Zvonareva also wore a black ribbon on her cap to support victims of Monday’s deadly suicide bombing at Domodedovo airport in Moscow, her home city, which killed 35 and left her frantically calling relatives.
“You’re calling back home and making sure everyone is okay, the people that you know,” she said. “I just tried to put it away. It happened, it is terrible. But you try to move on.”
The 26-year-old remains on course for her third straight Grand Slam final, after losing to Serena Williams at Wimbledon and Clijsters at the US Open in September.
The Russian was playing her third Czech left-hander in a row after Lucie Safarova and Iveta Benesova, and she was clearly comfortable against Kvitova, whose nine-match unbeaten run came grinding to a halt.
“I don’t think I was nervous,” said Kvitova, 20, who won this month’s Brisbane International. “But I was little tired. It’s 10 matches in a row so it was tough.”
Clijsters overcame a high mistake rate to see off Poland’s Radwanska, who played a limited game but stayed in the match with some scrambling defence, taking advantage of the Belgian’s 37 unforced errors.
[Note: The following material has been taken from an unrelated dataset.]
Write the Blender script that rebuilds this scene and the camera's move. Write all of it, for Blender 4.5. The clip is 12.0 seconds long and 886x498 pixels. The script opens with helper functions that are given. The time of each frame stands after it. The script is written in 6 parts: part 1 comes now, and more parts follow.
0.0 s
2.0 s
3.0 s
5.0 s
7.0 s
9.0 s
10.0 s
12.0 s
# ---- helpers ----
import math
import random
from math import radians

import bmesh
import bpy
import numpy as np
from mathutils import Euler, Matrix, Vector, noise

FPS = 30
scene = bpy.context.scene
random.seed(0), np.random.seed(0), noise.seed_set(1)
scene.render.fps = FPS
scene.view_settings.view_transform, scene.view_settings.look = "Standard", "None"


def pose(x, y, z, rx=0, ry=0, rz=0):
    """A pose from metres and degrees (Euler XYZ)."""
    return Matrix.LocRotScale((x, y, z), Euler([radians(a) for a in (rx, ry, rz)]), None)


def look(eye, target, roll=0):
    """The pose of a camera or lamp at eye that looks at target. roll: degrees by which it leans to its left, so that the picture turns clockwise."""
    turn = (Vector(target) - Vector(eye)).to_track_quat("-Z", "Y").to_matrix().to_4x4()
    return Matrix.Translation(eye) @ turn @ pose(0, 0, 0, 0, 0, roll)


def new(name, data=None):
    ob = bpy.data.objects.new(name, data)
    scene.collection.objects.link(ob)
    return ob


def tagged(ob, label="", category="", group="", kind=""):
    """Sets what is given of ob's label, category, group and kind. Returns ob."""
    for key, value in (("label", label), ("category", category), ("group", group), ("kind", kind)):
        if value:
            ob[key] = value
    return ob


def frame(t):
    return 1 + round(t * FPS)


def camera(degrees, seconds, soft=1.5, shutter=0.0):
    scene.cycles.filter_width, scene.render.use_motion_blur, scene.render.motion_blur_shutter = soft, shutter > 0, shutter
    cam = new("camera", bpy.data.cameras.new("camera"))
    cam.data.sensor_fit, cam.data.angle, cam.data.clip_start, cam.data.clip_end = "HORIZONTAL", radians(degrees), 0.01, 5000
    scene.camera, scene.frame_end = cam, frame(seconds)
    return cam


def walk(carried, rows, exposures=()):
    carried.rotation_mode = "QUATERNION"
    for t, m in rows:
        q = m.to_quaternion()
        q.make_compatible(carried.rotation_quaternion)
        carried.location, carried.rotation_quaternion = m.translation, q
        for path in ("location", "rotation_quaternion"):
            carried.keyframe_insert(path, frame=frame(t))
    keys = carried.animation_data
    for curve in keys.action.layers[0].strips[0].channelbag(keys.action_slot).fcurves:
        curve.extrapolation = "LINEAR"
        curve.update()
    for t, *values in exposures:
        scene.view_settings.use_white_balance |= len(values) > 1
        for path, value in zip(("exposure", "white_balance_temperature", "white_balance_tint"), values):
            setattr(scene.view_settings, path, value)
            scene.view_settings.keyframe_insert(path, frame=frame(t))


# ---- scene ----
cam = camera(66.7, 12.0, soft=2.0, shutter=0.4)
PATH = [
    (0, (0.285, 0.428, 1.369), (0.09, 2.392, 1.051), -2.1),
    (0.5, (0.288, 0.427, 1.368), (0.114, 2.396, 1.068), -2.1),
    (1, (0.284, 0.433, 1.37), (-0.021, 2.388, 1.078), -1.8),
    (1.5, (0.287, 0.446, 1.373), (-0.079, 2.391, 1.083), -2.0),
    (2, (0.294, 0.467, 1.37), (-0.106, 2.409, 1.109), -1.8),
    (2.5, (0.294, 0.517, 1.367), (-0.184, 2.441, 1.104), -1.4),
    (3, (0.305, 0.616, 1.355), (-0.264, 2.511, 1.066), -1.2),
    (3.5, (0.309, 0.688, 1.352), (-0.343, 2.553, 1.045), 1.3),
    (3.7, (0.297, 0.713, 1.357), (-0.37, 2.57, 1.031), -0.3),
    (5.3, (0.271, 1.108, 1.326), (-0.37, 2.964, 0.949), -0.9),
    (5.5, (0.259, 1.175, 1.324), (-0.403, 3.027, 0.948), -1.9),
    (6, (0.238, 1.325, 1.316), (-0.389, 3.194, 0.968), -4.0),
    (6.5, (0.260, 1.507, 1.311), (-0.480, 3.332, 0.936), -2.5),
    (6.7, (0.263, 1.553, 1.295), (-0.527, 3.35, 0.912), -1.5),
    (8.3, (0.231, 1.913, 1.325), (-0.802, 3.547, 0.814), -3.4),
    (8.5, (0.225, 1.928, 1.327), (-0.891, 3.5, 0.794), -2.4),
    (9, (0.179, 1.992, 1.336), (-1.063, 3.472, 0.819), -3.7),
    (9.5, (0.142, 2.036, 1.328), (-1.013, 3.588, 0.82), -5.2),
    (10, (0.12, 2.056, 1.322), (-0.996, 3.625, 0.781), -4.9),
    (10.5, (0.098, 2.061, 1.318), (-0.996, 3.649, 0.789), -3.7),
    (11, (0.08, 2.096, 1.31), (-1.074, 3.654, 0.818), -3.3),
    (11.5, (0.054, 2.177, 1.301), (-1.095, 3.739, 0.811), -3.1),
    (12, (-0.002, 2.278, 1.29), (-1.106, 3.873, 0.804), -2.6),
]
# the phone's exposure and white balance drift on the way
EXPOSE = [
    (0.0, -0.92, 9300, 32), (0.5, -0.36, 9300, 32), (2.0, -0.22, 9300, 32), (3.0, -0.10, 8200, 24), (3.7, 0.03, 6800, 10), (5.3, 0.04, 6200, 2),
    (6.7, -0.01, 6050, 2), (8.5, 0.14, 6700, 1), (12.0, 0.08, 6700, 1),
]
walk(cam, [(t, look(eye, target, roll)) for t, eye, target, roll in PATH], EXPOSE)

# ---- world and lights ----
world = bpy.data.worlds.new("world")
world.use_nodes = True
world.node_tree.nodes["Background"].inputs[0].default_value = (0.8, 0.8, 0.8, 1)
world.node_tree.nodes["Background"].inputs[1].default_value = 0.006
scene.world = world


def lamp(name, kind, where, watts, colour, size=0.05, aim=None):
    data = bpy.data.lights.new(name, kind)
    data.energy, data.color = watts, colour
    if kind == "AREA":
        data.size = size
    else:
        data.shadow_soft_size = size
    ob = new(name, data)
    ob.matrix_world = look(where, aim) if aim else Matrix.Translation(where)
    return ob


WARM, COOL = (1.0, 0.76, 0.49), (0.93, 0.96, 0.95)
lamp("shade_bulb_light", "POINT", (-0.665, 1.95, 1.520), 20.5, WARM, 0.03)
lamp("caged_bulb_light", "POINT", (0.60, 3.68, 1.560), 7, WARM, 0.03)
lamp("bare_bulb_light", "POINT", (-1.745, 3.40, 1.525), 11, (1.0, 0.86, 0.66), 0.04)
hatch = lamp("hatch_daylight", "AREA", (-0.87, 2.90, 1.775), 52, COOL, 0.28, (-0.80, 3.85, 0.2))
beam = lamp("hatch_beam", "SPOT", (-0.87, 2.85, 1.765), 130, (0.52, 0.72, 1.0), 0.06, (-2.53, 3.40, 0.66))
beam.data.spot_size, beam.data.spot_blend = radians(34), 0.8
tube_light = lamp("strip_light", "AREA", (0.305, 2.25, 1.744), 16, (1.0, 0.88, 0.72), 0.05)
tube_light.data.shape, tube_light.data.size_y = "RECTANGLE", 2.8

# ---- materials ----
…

“I didn’t feel that great,” said the Belgian. “I felt heavy in the legs - I felt tired out there but I just hung in there.”
World number one Caroline Wozniacki will face China’s Li Na in Thursday’s other semi-final, with both women seeking their first Grand Slam wins.
Britain’s Andy Murray was playing Ukrainian Alexandr Dolgopolov in the men’s quarter-finals, while top seed Rafael Nadal was due to face Spanish compatriot David Ferrer later.